Anuário ABAD – Pesquisadores analisam que a pandemia deverá provocar o fechamento definitivo de muitas micro e pequenas empresas. O Sebrae tem estudos a esse respeito? E o que pode ser feito para evitar esse fechamento?
Carlos Melles – O Sebrae vem acompanhando de perto a situação dos pequenos negócios no enfrentamento da crise causada pela pandemia. Desde março, a instituição tem feito levantamentos periódicos para avaliar o nível desse impacto econômico. O último levantamento feito na primeira semana de junho entre pequenos negócios (MEI, Micro e Pequenas Empresas) mostrou que 3% das empresas haviam fechado as portas em definitivo e 43% interromperam o funcionamento temporariamente. O que precisa ser feito é tornar mais ágil e acessível o crédito para o universo de pequenas empresas que estão buscando esse empréstimo para sobreviver. As pesquisas feitas pelo Sebrae mostram que, entre março e junho, cresceu de 30% para 39% o percentual de empresas que tentaram obter empréstimos. Entretanto, na contramão da necessidade manifestada por esses empreendedores, o percentual de empresas que efetivamente conseguiram o crédito cresceu muito pouco (de 11% para 16%).
Anuário ABAD – Que análise o Sebrae faz de campanhas de valorização do pequeno varejo, como o movimento “Compre do pequeno”? A instituição acredita que há empatia em relação aos pequenos negócios?
Carlos Melles – Reconhecemos e apoiamos iniciativas como o movimento “Compre do Pequeno” ou o movimento “Compre do Bairro”. Essas mobilizações valorizam o papel das micro e pequenas empresas na economia local e mostram para a sociedade o quanto é fundamental apoiar os empreendedores que mantêm as cidades vivas e pulsantes.

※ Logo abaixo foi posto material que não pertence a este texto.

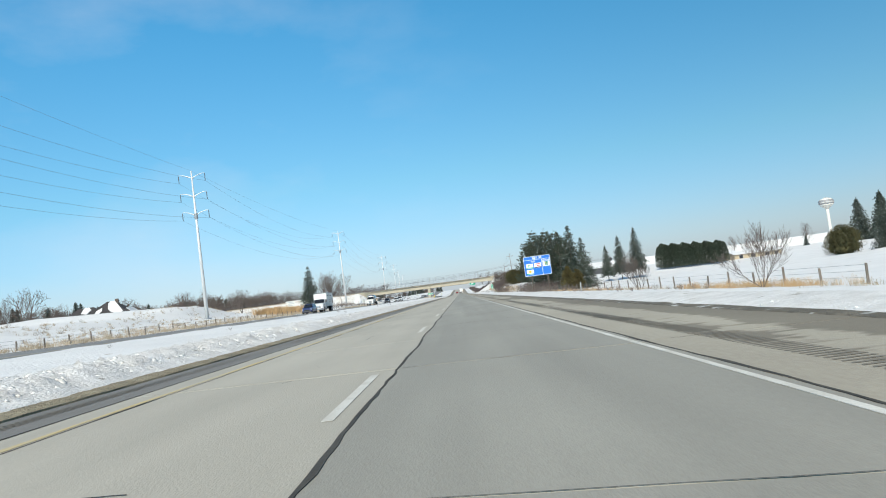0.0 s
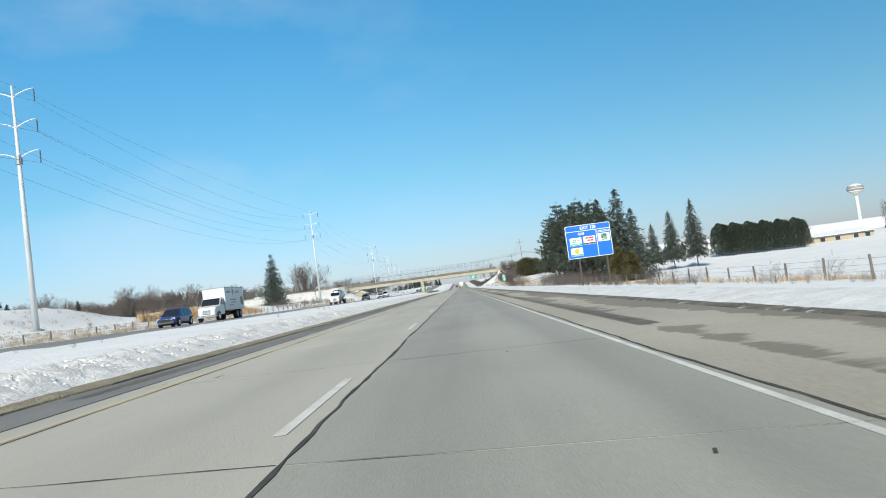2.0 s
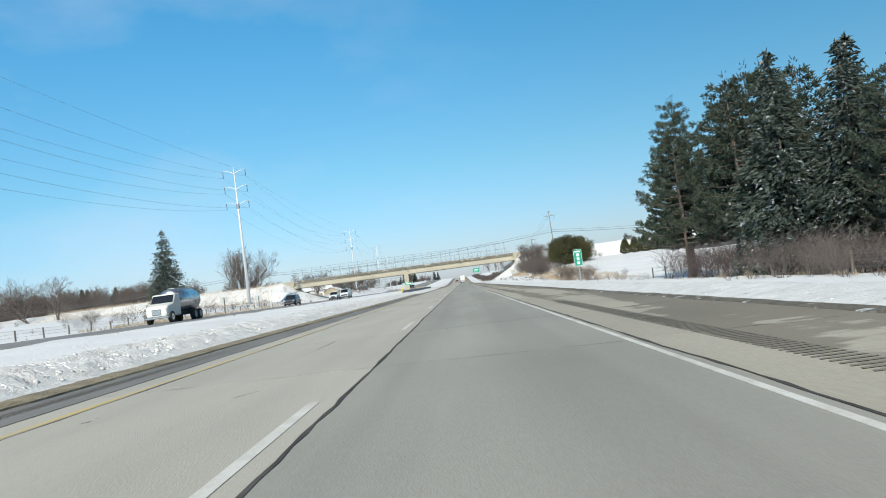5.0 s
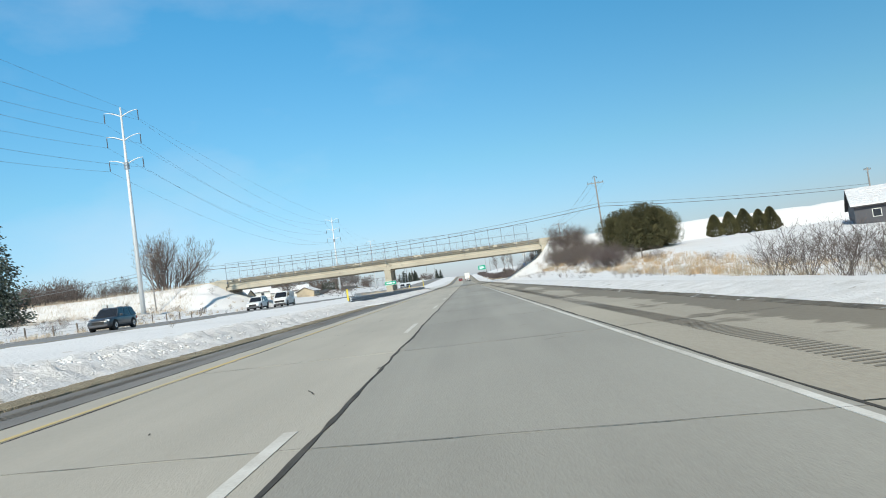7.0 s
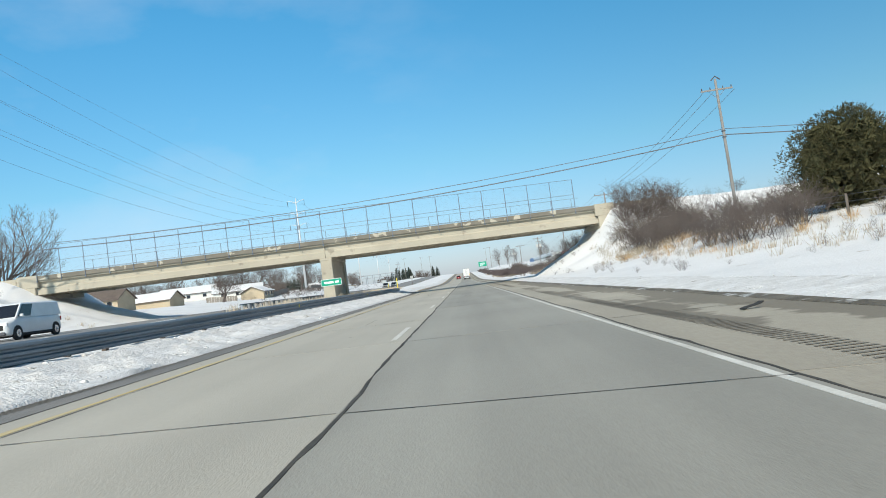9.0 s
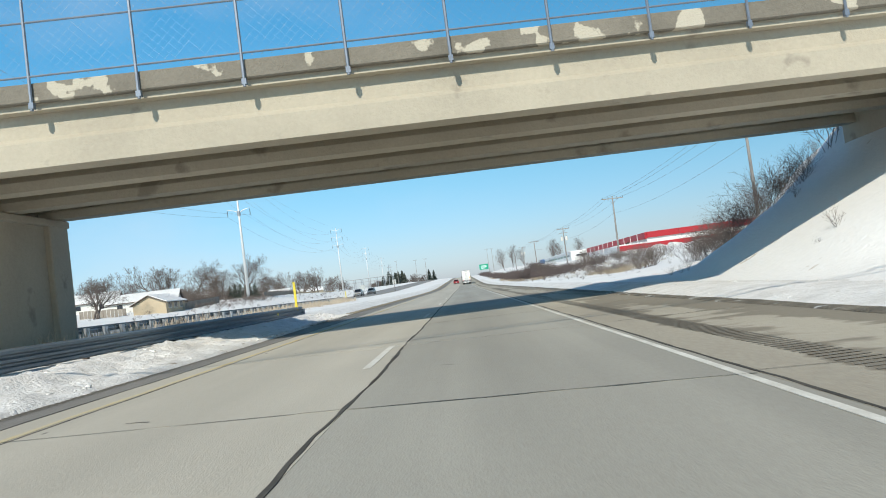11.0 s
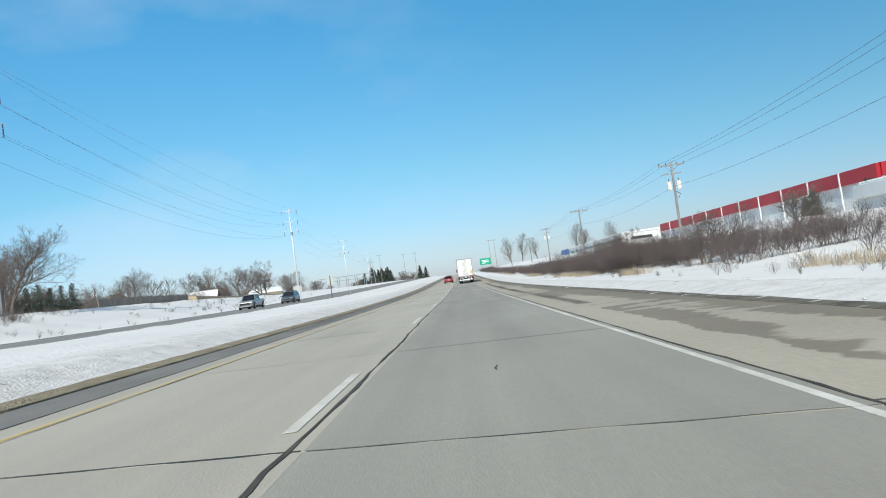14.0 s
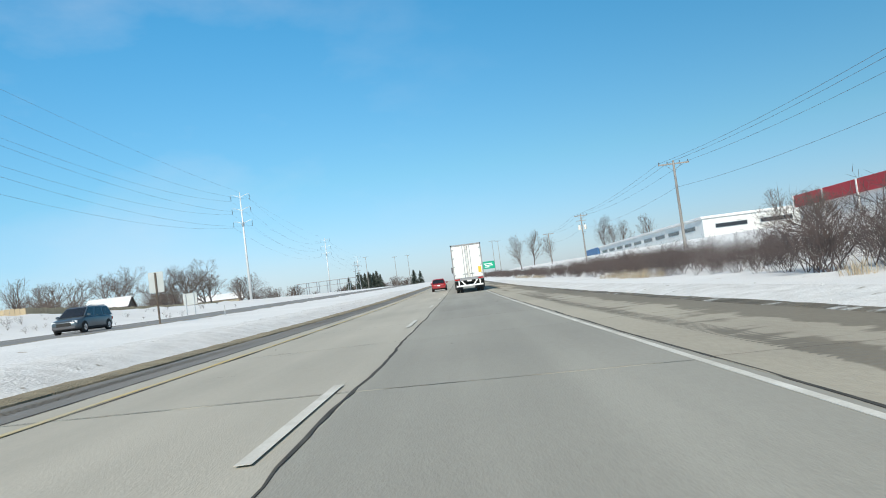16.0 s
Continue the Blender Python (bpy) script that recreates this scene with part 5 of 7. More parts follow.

Não falamos apenas de aspectos econômicos, como a geração de emprego e renda; mas também de valores intangíveis, como a memória afetiva da cidade. Imagine o que significaria se todos os bares e restaurantes de um bairro simplesmente desaparecessem. Isso não implicaria apenas um desastre econômico e social, mas uma perda irrecuperável para a identidade de uma comunidade inteira.
Anuário ABAD – De tempos em tempos, surgem defensores da tese de que o Sistema S deve ser extinto. Como o senhor vê essas teses?
Carlos Melles – Antes da crise, o Brasil já era o quarto país com maior taxa de empreendedorismo. Já tínhamos mais de 50 milhões de pessoas envolvidas com pequenos negócios e/ou fazendo algo para criar um novo empreendimento. Antes da pandemia, as carências desse exército de pessoas que desejam ser donos de seu próprio negócio, em termos de capacitação em gestão empresarial, já eram muito grandes. É aí que entra o Sebrae, tentando capacitar esse exército de empreendedores que geram emprego e renda. Agora, com a pandemia, a responsabilidade do Sistema S, em especial do Sebrae, é ainda maior. O País, se quiser recuperar sua economia, terá que contar com o apoio de instituições como o Sebrae. Pensar em extinguir o Sistema S, em especial o Sebrae, é como tirar o aparelho de respiração que está acoplado à pessoa que está numa UTI, vítima da Covid-19. Não acredito que é isso que a sociedade deseja.